LMD GHOST (Latest Message-Driven Greedy Heaviest Observed SubTree) is the fork-choice rule. It picks the chain with the most recent attestation weight, adapting quickly to new blocks. Casper FFG overlays finality, upgrading blocks to justified status when two-thirds of validators vote, then finalizing blocks once two successive justified checkpoints exist. Together, LMD GHOST handles short-term responsiveness, Casper FFG handles long-term security.
The interplay isn’t trivial. Research has identified edge cases—voting delay attacks, finality delay attacks, commitment attacks—where adversaries holding one-third or more of stake can disrupt finality or penalize honest validators. These remain theoretical; no mainnet exploits have occurred. But they underscore that consensus security isn’t just about honest majority assumptions. It’s about timing, network latency, and the economic costs of manipulation.
Client diversity extends beyond execution. Consensus clients—Prysm, Lighthouse, Teku, Nimbus, Lodestar—each implement the Beacon Chain spec independently, written in different languages by different teams. This redundancy reduces the risk that a single bug halts consensus or creates chain splits. It also distributes influence: no single team controls the majority of validators, making coordinated capture harder.
The Ethereum Foundation and staking providers actively encourage diversity. Coinbase committed publicly to running validators across multiple clients. Community dashboards track client distribution in real time, flagging concentration risks. Progress is measurable—Prysm’s dominance fell from over 66% in early 2022 to roughly 30–35% by 2025. But vigilance remains necessary. A critical bug in a 30% client is still a major incident.

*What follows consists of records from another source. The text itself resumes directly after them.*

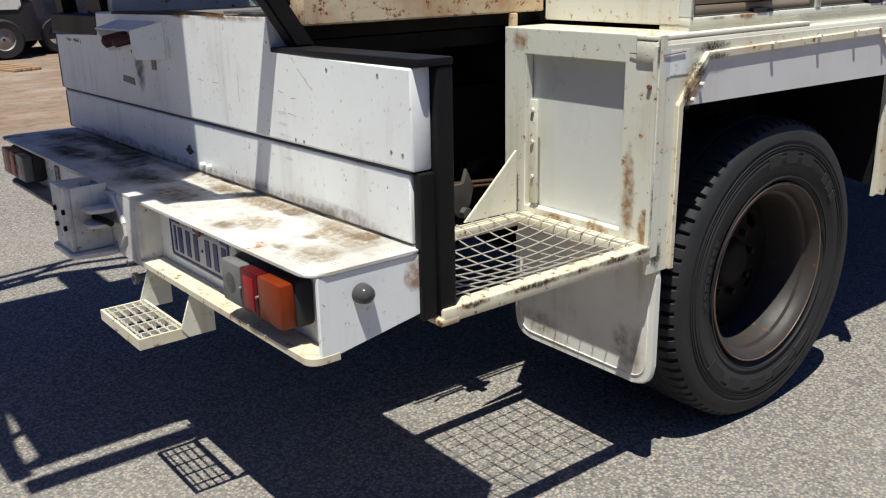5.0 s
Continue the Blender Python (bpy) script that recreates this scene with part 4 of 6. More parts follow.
stain(bench, "y", 3.9868, -1.44, 0.775, 0.035, 0.045, rust_stain, True)
for y, z, w, h in ((4.15, 0.70, 0.07, 0.03), (3.99, 1.19, 0.03, 0.05), (4.04, 0.82, 0.03, 0.16), (4.30, 0.685, 0.12, 0.03), (4.45, 1.18, 0.05, 0.04), (3.985, 0.72, 0.025, 0.08)):
    stain(rear_box, "x", XR - 0.001, y, z, w, h, rust_stain)
for x, z, w, h in ((-0.705, 0.80, 0.02, 0.16), (-0.69, 0.66, 0.03, 0.05), (-0.50, 1.175, 0.10, 0.02), (-0.715, 1.17, 0.012, 0.05)):
    stain(guard, "y", GUARD_Y - 0.0015, x, z, w, h, dark_chip)
for x, w in ((-1.30, 0.06), (-1.12, 0.14), (-0.98, 0.07), (-0.85, 0.10), (-0.75, 0.05)):
    stain(plat, "y", 3.9572, x, 0.683, w, 0.012, dark_chip)
stain(guard, "y", GUARD_Y - 0.001, -0.70, 1.08, 0.02, 0.10, rust_stain)
stain(guard, "y", GUARD_Y - 0.0125, -0.60, 1.09, 0.05, 0.07, rust_stain)
for x, z, w, h in ((-0.575, 1.125, 0.045, 0.035), (-0.615, 1.065, 0.022, 0.05), (-0.50, 1.150, 0.07, 0.012)):
    stain(guard, "y", GUARD_Y - 0.0128, x, z, w, h, dark_chip)
for k in range(5):
    stain(upper, "x", -1.4377, 4.50 + random.uniform(-0.01, 0.03), 1.06 - k * 0.028, 0.040, 0.006, faint_run, True)


# ---- wheels ----
TYRE = [(0.2794, 0.03), (0.295, 0.008), (0.326, -0.006), (0.3519, -0.01), (0.3571, -0.013), (0.3829, -0.014), (0.3881, -0.011), (0.4295, -0.008), (0.4347, -0.011), (0.455, -0.009), (0.470, -0.006), (0.4835, 0.002), (0.492, 0.010), (0.4985, 0.022), (0.5009, 0.036), (0.5009, 0.06), (0.5009, 0.085), (0.4885, 0.088), (0.4885, 0.096), (0.502, 0.1), (0.502, 0.15), (0.4885, 0.154), (0.4885, 0.162), (0.5009, 0.166), (0.5009, 0.19), (0.4968, 0.222), (0.4813, 0.236), (0.414, 0.258), (0.3415, 0.258), (0.2794, 0.225)]


def slim(r):
    """Low-profile tyres: the sidewall is a little less deep."""
    return 0.270 + (r - 0.2794) * 0.890


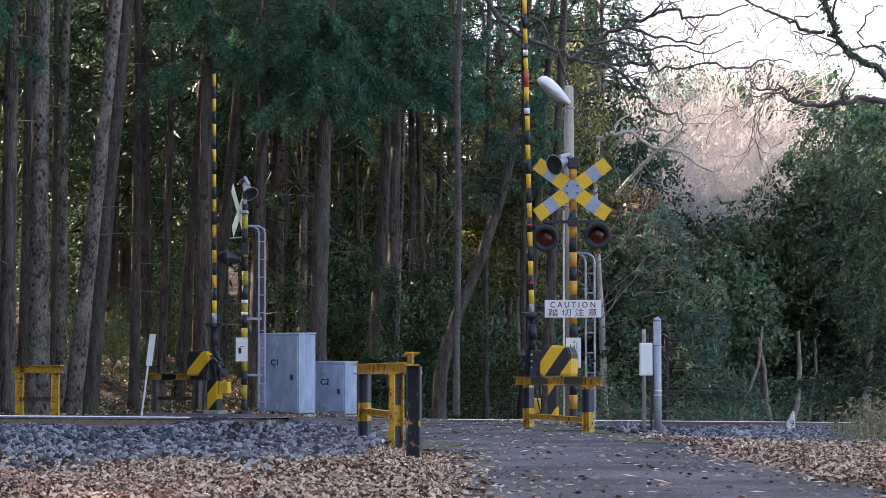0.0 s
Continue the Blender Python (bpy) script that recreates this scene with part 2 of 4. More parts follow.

Ethereum has shipped 16 successful upgrades since mainnet launch, each requiring coordination across execution clients, consensus clients, node operators, and validators. The architecture’s modularity—splitting execution from consensus, supporting multiple implementations, relying on open standards—has proven capable of evolving without fracturing. That’s not guaranteed to continue, but ten years of evidence suggests the design holds.